Longest working hours in the world?

The report also revealed that the average (mean) usual hours worked per week among employed residents rose by 1.0 hour over the year to 46.6 hours in 2010 “… the usual weekly working hours increased over the year for both full-time (from 47.9 to 49.2 hours) and part-time (from 21.1 to 21.6 hours) employed residents” – last year, Singaporeans worked the longest hours in the world, and it looks like we may be number one again this year!

Since the real income increase was only 0.5 per cent, if we adjust for the longer woking hours, what is the real income increase?

Also, among the education groups, degree holders (38%) and residents with below-secondary qualifications (36%) were more likely to exceed 48 hours of work per week.
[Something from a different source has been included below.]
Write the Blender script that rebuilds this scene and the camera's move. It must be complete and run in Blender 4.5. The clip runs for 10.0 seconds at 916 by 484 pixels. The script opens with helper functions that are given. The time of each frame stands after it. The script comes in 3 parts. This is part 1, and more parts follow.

Considering full-timers only, the below-secondary educated had the longest working hours averaging 52 hours per week.

Does this indicate that the higher educated and the lower-educated we are, the more hours we have to work! Perhaps we should just have secondary education in order to work less hours!

Older, harder to get job?

The report also indicated that once out of work, mature residents were more likely to stay unemployed for extended periods. “Close to three in ten (28%) resident job seekers aged 40 & over had been looking for work for at least 25 weeks in June 2010, higher than two in ten (20%) for all job seekers.” So, the older you get, the harder it may be to get another another job!

The above statistics do not seem to commensurate with the record GDP growth of 14.9 per cent last year, and a barrage of media reports that the labour market is very tight.